The concept of a hate crime is legally and morally incoherent. Hate is not itself a crime, any more than any other thought or sentiment that may seem repugnant, subversive, or otherwise unconducive to right thinking and good public order. Roof’s crime was not to hate African-Americans, but to kill them, and that he killed them with hateful intent adds nothing but circumstance to acts that in and of themselves carry the maximum penalty of the law. We may wish to consider intent in weighing culpability, in assessing felonious penalty and in weighing mercy.

But to consider state of mind as a separately felonious act, an aspect of felony itself, is to criminalize thought. The whole burden of the Anglo-American legal tradition is that a felony is a legally punishable act, that without the act no crime is committed, and that the punishment cannot exceed the maximum penalty stipulated for the act. Only tyrannies want to go further than that.

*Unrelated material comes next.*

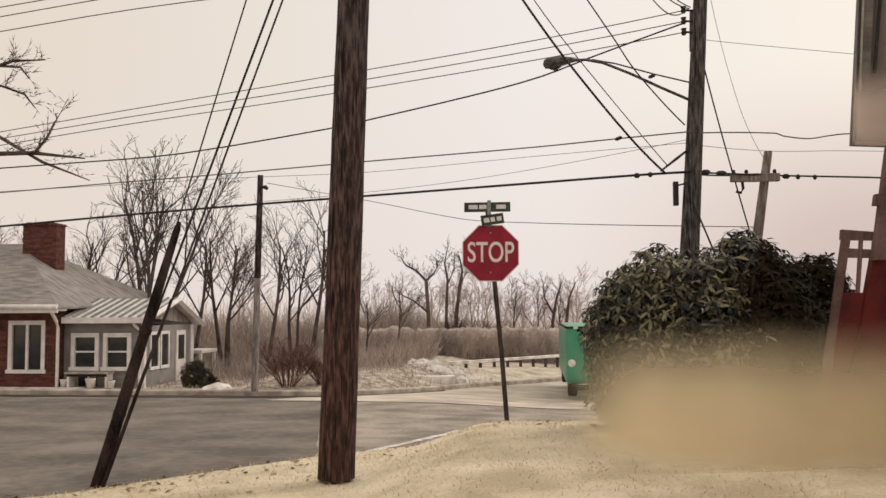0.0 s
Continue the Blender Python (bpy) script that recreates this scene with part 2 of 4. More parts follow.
M_BEAM = mat("olive_grey_beam", (0.125, 0.113, 0.088), (0.20, 0.182, 0.146), 3.0, 0.75, 0.15, stretch=(0.4, 2, 2))
M_LIP = mat("pale_gutter_lip", (0.27, 0.25, 0.22), (0.44, 0.41, 0.37), 3.0, 0.55, 0.1, stretch=(0.4, 2, 2))
M_SHADE = mat("brown_roll_shade", (0.115, 0.060, 0.051), (0.23, 0.128, 0.108), 3.0, 0.9, 0.3, fine=24.0, stretch=(2, 2, 0.5), lo=0.4, hi=1.0)
M_PORCH_RED = mat("porch_red_paint", (0.068, 0.007, 0.007), (0.135, 0.014, 0.012), 3.0, 0.65, 0.2, fine=25.0)
M_RAIL = mat("weathered_rail_paint", (0.105, 0.06, 0.055), (0.185, 0.115, 0.105), 3.0, 0.75, 0.2, fine=25.0)
M_POST_RED = mat("red_post_paint", (0.12, 0.012, 0.014), (0.20, 0.030, 0.030), 3.0, 0.6, 0.1)
M_GUTTER = mat("gutter_metal", (0.10, 0.088, 0.08), (0.19, 0.17, 0.155), 4.0, 0.5, 0.1, stretch=(0.3, 2, 2))
M_TRUCK = mat("van_green", (0.030, 0.235, 0.13), (0.07, 0.32, 0.195), 1.5, 0.4, 0.03, spec=0.5)
M_DARK = mat("black_rubber", (0.012, 0.012, 0.012), (0.035, 0.033, 0.032), 8.0, 0.8, 0.1)
M_LENS = mat("lamp_lens", (0.62, 0.60, 0.55), (0.80, 0.78, 0.74), 8.0, 0.2, 0.0, spec=0.6)
M_TAIL = mat("red_lens", (0.35, 0.01, 0.01), (0.5, 0.02, 0.02), 8.0, 0.2, 0.0, spec=0.6)


# ---- mesh helpers ----
def mesh_of(name, verts, faces, material, smooth=False):
    me = bpy.data.meshes.new(name)
    me.from_pydata([tuple(v) for v in verts], [], faces)
    me.materials.append(material)
    if smooth:
        me.polygons.foreach_set("use_smooth", [True] * len(me.polygons))
    me.update()
    return me


def thing(name, place, label, category, group="", kind=""):
    e = new(name)
    e.location = place
    e.empty_display_size = 0.1
    return tagged(e, label, category, group, kind)


def part(name, bm, material, parent, label="", smooth=False):
    me = bpy.data.meshes.new(name)
    bm.normal_update()
    bm.to_mesh(me)
    bm.free()
    me.materials.append(material)
    if smooth:
        me.polygons.foreach_set("use_smooth", [True] * len(me.polygons))
    ob = new(name, me)
    if parent:
        ob.parent = parent
    return tagged(ob, label)


def box(x0, x1, y0, y1, z0, z1, bevel=0.0, bm=None):
    bm = bm or bmesh.new()
    got = bmesh.ops.create_cube(bm, size=1.0, matrix=Matrix.Translation(((x0 + x1) / 2, (y0 + y1) / 2, (z0 + z1) / 2)) @ Matrix.Diagonal((abs(x1 - x0), abs(y1 - y0), abs(z1 - z0), 1)))
    if bevel:
        es = list({e for v in got["verts"] for e in v.link_edges})
        bmesh.ops.bevel(bm, geom=es, offset=bevel, segments=2, affect="EDGES", profile=0.6)
    return bm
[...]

“Domestic terrorism” is a similarly slippery concept. Although South Carolina’s governor, Nikki Haley, has already tried, convicted and sentenced Roof (to death) — they do do things differently in the South, don’t they? I prefer to wait for the trial. One thing, though, that seems reasonably clear at this point is that Roof acted alone, on his own initiative, and without co-conspirators of any kind.

A terrorist, to my understanding, is one who acts feloniously with or on behalf of others in pursuit of a shared goal founded in intimidation or violence. Roof had no sponsors or accomplices of any kind, and if he came to his views by imbibing the atmosphere of hatred so prevalent in his environment, that will not inculpate any others not directly connected with him or directly inciting his behavior.

He needs (presuming his sanity) to be tried on a strictly legal basis, on nine individual counts of homicide, no more and no less. The moral reflection that will hopefully grow out of it — with or without Barack Obama — is ours to make.